On July 1 she’ll kick-off a summer of doing just that when she launches her business, Alternative Routes—a hop-on, hop-off shuttle bus/tour bus hybrid aimed at tourists, backpackers and locals looking to get out of town and explore. Because Nova Scotia’s visitors aren’t just cruise ship passengers.
“I’ve hosted Airbnb for the last three years, and people are always asking, ‘How do I get here? How do I get there’ and I’d be like, ‘Well guys, you’re shit out of luck’. There are a few services but they have to be booked and planned so far in advance,” says Bambrick. “Unless they have a car, most of them are staying in the city.”

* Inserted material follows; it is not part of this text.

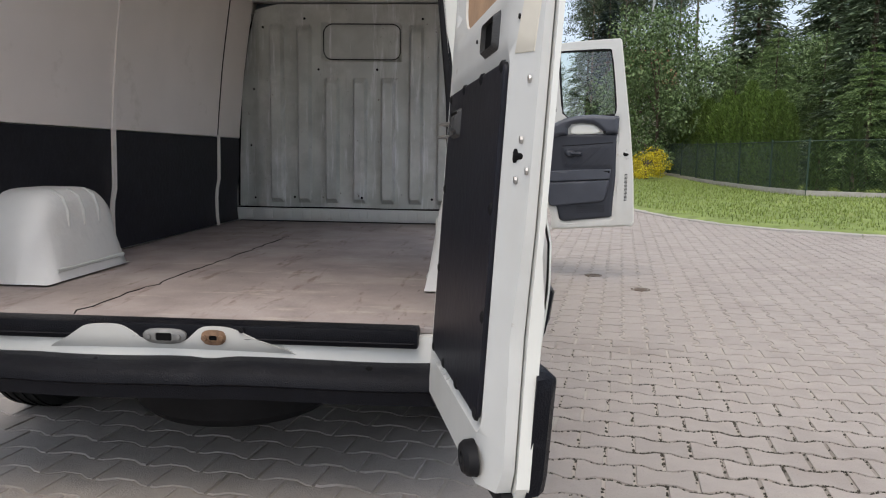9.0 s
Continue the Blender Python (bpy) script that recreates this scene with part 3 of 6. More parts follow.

It’s not that she doesn’t like the city, but as an avid traveller herself Bambrick has long been perplexed by how inaccessible the rest of the province—even high tourist-traffic areas—can be. “When I have Airbnb’ers I sometimes take them places out of my pocket,” she says. “I feel like you have to see it. I’m like, ‘Let’s go guys—to the Kiwi Cafe for chowder. To Peggys Cove.’ They’ve never seen anything like that before, and people are shocked.”

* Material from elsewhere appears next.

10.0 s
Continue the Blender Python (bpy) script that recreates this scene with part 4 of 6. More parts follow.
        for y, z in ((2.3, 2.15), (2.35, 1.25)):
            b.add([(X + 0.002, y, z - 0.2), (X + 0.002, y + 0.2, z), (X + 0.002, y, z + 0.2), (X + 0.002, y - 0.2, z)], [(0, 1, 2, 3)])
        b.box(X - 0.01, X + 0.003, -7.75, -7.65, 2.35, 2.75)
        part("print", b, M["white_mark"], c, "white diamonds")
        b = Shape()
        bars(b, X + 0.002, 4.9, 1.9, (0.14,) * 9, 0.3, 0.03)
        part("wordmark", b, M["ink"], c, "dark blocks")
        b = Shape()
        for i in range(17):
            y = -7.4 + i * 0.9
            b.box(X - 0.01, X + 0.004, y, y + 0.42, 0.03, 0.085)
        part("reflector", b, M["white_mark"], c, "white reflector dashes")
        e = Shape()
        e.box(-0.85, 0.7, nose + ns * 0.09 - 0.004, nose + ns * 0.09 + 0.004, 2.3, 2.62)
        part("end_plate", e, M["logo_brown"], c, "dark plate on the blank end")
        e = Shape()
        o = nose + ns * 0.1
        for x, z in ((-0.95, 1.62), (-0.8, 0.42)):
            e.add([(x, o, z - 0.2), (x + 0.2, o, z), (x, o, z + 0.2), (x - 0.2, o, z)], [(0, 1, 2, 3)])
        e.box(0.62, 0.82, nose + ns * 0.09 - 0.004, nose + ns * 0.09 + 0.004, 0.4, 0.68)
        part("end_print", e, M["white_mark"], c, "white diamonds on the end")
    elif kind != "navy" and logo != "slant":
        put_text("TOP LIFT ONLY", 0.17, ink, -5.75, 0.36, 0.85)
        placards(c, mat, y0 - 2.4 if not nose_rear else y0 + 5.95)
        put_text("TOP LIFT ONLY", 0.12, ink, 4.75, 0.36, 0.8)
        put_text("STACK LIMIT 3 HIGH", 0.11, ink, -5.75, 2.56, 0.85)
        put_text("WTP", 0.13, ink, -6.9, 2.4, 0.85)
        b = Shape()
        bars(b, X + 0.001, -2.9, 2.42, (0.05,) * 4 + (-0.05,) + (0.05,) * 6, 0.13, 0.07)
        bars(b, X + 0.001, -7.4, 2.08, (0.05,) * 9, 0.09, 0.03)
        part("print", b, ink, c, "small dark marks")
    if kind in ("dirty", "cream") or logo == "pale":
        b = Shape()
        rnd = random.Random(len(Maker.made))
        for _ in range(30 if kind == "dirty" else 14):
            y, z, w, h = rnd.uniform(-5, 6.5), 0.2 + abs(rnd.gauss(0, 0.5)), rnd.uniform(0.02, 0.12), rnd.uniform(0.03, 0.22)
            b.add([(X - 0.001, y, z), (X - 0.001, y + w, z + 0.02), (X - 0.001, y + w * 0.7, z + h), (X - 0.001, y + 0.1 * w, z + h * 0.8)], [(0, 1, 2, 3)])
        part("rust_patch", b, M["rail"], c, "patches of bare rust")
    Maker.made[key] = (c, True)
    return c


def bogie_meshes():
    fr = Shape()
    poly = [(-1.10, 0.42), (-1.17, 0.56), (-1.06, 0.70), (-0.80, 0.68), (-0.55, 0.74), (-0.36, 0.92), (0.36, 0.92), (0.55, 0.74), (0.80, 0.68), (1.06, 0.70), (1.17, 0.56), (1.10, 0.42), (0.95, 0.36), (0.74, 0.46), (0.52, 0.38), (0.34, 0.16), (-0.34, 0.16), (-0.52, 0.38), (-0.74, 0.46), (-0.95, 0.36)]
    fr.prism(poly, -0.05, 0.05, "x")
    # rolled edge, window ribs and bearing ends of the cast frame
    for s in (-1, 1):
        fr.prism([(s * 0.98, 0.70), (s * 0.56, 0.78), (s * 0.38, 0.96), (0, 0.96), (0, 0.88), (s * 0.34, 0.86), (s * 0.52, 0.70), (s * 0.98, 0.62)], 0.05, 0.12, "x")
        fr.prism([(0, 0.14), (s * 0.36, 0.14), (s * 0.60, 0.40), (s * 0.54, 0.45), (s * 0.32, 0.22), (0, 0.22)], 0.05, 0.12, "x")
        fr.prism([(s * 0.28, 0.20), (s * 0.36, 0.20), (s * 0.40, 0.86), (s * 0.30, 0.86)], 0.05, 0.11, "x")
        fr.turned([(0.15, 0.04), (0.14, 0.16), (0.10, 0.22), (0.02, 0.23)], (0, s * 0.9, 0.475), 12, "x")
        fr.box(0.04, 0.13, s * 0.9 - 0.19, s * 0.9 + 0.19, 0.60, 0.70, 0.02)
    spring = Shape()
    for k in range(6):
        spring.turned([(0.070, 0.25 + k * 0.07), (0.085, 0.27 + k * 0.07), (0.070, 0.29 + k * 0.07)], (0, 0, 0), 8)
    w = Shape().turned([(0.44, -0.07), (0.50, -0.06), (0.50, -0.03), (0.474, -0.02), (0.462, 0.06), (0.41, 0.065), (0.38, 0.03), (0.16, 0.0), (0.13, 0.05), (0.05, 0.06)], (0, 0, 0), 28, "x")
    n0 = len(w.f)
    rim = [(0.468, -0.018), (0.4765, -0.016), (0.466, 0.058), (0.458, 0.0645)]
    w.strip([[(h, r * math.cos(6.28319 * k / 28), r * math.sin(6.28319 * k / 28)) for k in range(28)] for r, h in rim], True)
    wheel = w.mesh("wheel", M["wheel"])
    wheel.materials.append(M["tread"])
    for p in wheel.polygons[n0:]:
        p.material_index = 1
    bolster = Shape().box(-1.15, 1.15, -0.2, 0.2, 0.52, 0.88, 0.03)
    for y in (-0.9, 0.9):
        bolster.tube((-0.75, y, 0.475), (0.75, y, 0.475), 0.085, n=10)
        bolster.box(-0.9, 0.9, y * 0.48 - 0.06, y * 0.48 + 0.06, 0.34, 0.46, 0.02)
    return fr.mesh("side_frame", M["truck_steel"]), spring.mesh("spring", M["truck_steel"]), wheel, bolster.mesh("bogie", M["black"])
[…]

Her solution has been in the works for about two years, taking inspiration from a year-long backpacking trip through Europe and Africa. It was during that time that she was turned on to a similar hop-on, hop-off set-up called the Baz Bus—a backpacker-targeted shuttle service that travelled door-to-door between hostels in 40 South African towns.
Alternative Routes’ debut schedule will travel a loop that takes people from Halifax through the south shore—Peggys Cove, Chester, Mahone Bay, Lunenburg and Bridgewater—before crossing into the valley, where it’ll stop in Middleton, Berwick, Kentville, Wolfville and Windsor and then return to the city. Passengers can hop off and on as many times they want, for as long as they want (there are a variety of ticket options), or, if they’re crunched for time, cruise the entire route in one day for a crash course in the region. To start, the bus will depart Halifax once a day.

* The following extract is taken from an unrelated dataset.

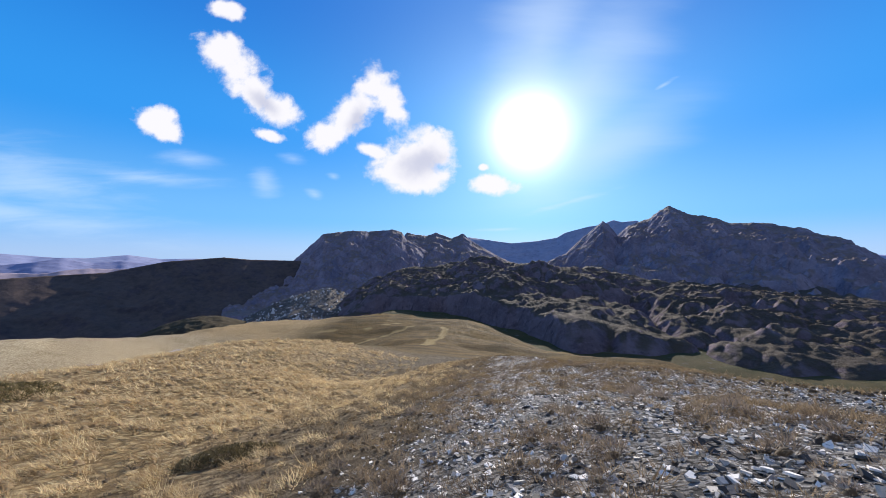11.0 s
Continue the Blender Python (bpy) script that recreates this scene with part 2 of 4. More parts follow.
# ---------------------------------------------------------------- materials
def material(name):
    m = bpy.data.materials.new(name)
    m.use_nodes = True
    n = Nodes(m.node_tree)
    return m, n, n.add("ShaderNodeTexCoord").outputs["Object"]


def finish(n, colour, rough=0.9, bump=None, strength=0.5, distance=0.05, spec=0.25, **more):
    inputs = {"Base Color": colour, "Roughness": rough, "Specular IOR Level": spec, **more}
    if bump is not None:
        inputs["Normal"] = n.add("ShaderNodeBump", {"Height": bump, "Strength": strength, "Distance": distance}).outputs[0]
    shader = n.add("ShaderNodeBsdfPrincipled", inputs)
    n.add("ShaderNodeOutputMaterial", {0: shader.outputs[0]})


def lowland(n, p):
    """0 on the ashen upper slope, 1 on the browner turf farther along the walk."""
    along = n.add("ShaderNodeSeparateXYZ", {0: p}).outputs[1]
    return n.ramp(n.math("ADD", along, n.math("MULTIPLY", n.math("SUBTRACT", n.noise(p, 0.12, 3), 0.5), 30.0)), 46.0, 66.0)


def attr(n, name):
    return n.add("ShaderNodeAttribute", attribute_name=name).outputs["Fac"]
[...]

“The whole south shore is our most trafficked tourist area but there’s no transportation,” says Bambrick, who’s especially interested in helping to grow youth tourism. “There’s Kijiji or Ride Share but it feels so complicated for something so simple.” She hopes to be able to offer more frequent trips, and additional routes—like Cape Breton—as Alternative Routes grows.
“I’ve travelled all across Canada and I think Nova Scotia has such diversity of people and places. There’s a little bit of everything. It’s very unique,” she says. “And if we’re not catering to the people who are coming, that’s a problem.”